The authors also give a nice TL;DR of how to get the conditional distributions.
The main thing to observe is that in the crucial sampling step, the denominator is just the numerator without \(z_i^{(t)}\), the variable whose new value you’re choosing. So when you’re sampling conditional distributions in more complex models, the basic idea will be the same: you subtract out counts related to the variable you’re interested in based on its current value, compute proportions based on the remaining counts, then pick probabilistically based on the result, and finally add counts back in according to the probabilistic choice you just made.
Using labeled data
Just don’t sample their labels! You already know the answer. They’ll contribute to the counts and never disappear.
Obtaining values
Your Gibbs sampler needs time to converge to a stationary distribution. To avoid the initialization governing the space, sometimes people use “burn-in”—they’ll discard the first \(t\) samples. But don’t do that. Start your sampler in a reasonable place, then run it for as long as you can.
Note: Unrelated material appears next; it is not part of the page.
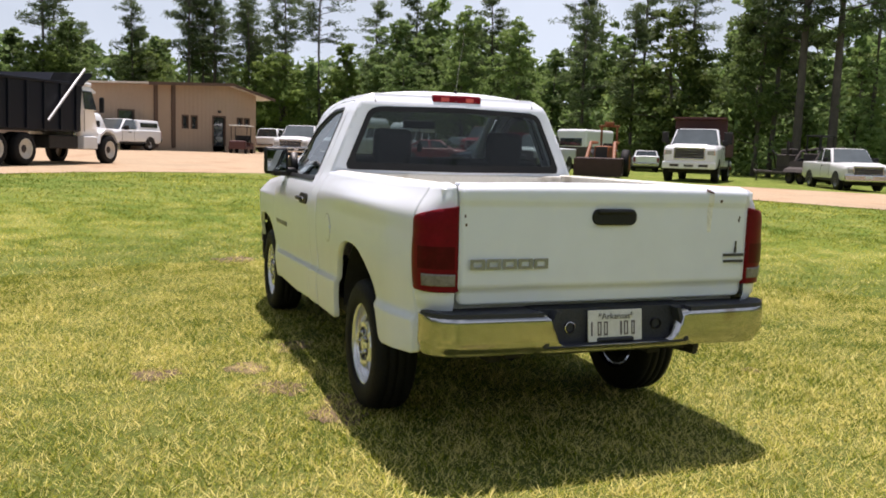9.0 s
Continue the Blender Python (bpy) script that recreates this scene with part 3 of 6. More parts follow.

Autocorrelation, or dependence between successive samples, is also bad. Unfortunately, it’s the bedrock of Gibbs sampling. Some people skirt this by only taking every \(k^{\textrm{th}}\) sample from the sampler.
Some people use multiple chains. Don’t. Just run one. And run it as long as you can.
The bottom line:
- Understand Gibbs sampling before you use it.
- Don’t bother with multiple runs or burn-in if you can run your sampler forever.
- Each sub-iteration updates one variable, and the new value used for all later sub-iterations.
- The conditional distributions in NLP applications can often be found using counts.